PAINT/STRUCTURE
Details on the ship provided endless compositions and brilliant light on the Hudson.
1985 (Sold)
An incentive to move away from figurative work ended up being a friend's beautiful 1938 oil tanker which was anchored in NY harbor. Seth Tane and Susan Watt lived and worked on the Erie for ten years in NY harbor, Hastings on Hudson and then in Charleston harbor, North Carolina. The beautiful lines and 30's style of the ship drew me to track on the forms and eventually led me to ships closer to home in Portland.
1985 (Sold)
This piece was done in the early 80's and is indicative of a simple style of stark color imagery from that period.
1982 (Sold)
In the mid to late 1980's I spent time on the Willamette River in Portland by the ships that were waiting to go into drydock. The architectural scale, rich patinas and weathered surfaces with the moving water proved an intoxicating subject.
(Sold)
This 40" x 30" piece is in the Visual Chronicles of Portland Collection and was commissioned by the Selection Committee.
1989
Pastel and pure pigment, rubbed deeply into paper.
84" x 52"
1991
Painting (oil and alkyd, beeswax) of rivets from Portland’s Steel Bridge. The last of a long series of images from Portland that I worked on for close to 20 years.
2006
Behind the Collection
My most lucid work was creating a series of large ship paintings in pastel, especially the water and surfaces that I attacked physically with more abandon.

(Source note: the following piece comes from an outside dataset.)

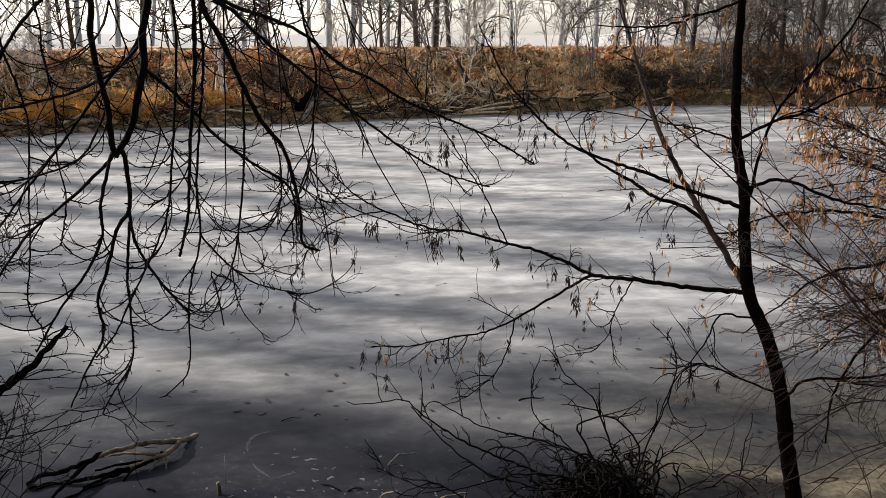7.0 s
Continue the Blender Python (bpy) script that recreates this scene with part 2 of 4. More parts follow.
    col = mixed(nt, 0.5, col, ramp(nt, swirl, [(0.34, (0.55,) * 3), (0.50, (0.9,) * 3), (0.66, (1.25,) * 3)]), "MULTIPLY")
    # shade over the ice beyond the eastern thicket, painted in as grey
    east_shade = nt.nodes.new("ShaderNodeMath")
    east_shade.operation = "MULTIPLY_ADD"
    east_shade.inputs[1].default_value = -0.36
    nt.links.new(sep.outputs[1], east_shade.inputs[0]), nt.links.new(sep.outputs[0], east_shade.inputs[2])
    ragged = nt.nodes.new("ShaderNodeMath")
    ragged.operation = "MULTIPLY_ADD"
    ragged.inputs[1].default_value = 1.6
    nt.links.new(mid, ragged.inputs[0]), nt.links.new(east_shade.outputs[0], ragged.inputs[2])
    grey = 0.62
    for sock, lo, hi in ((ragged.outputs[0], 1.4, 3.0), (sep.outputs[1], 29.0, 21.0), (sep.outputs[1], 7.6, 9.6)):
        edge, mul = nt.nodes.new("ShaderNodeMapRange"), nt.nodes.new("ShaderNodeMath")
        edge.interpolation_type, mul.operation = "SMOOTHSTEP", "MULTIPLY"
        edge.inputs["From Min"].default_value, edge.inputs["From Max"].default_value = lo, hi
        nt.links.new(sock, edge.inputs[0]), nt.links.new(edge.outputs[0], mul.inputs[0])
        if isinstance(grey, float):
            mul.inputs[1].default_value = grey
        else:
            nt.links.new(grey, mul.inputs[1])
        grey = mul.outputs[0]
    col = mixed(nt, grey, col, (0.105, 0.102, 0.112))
    # beige sun patch on the near eastern ice, painted into its colour
    near_east = nt.nodes.new("ShaderNodeMapRange")
    near_east.inputs["From Min"].default_value, near_east.inputs["From Max"].default_value = 1.6, 2.8
    nt.links.new(sep.outputs[0], near_east.inputs[0])
    reach = nt.nodes.new("ShaderNodeMapRange")
    reach.inputs["From Min"].default_value, reach.inputs["From Max"].default_value = 8.2, 6.4
    nt.links.new(sep.outputs[1], reach.inputs[0])
    both = nt.nodes.new("ShaderNodeMath")
    both.operation = "MULTIPLY"
    nt.links.new(near_east.outputs[0], both.inputs[0]), nt.links.new(reach.outputs[0], both.inputs[1])
    sun_patch = nt.nodes.new("ShaderNodeMath")
    sun_patch.operation = "MULTIPLY"
    nt.links.new(both.outputs[0], sun_patch.inputs[0]), nt.links.new(ramp(nt, blot, [(0.40, (0.15,) * 3), (0.56, (0.9,) * 3)]), sun_patch.inputs[1])
    col = mixed(nt, sun_patch.outputs[0], col, ramp(nt, fine, [(0.35, (0.085, 0.074, 0.052)), (0.65, (0.23, 0.20, 0.14))]))
    nt.links.new(col, bs.inputs["Base Color"])
    rr = nt.nodes.new("ShaderNodeMapRange")
    rr.inputs["To Min"].default_value, rr.inputs["To Max"].default_value = 0.07, 0.42
    nt.links.new(thick.outputs[0], rr.inputs[0])
    nt.links.new(rr.outputs[0], bs.inputs["Roughness"])
    bs.inputs["IOR"].default_value = 1.31
    bs.inputs["Specular IOR Level"].default_value = 0.02
    bump(nt, bs, mixed(nt, 0.6, mid, fine), 0.25, 0.02)
    return m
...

My work on rivers with ships and buildings developed as an escape from the figurative work I had done for about ten years. I visited a friend, Seth Tane, who was living on a ship in NY harbor. The ship was a 1932 great lakes oil tanker, 138’ steel hull ship with beautiful art deco lines and old oxidized paint that had rust and heavy hardware that made for great compositions.
Every visit for a few years I took photographs and translated them to pastels and oils. Later I took small boats onto the Willamette River in Portland and explored below the ships waiting to go into drydock. Amazing vertical architecture and colors next to sky and water. I was intoxicated with the scale of these places and the floating architectural sculpture I experienced there.
Until I left Sitka Center in 2006, the ships, water and buildings were my most intimate places to go for imagery.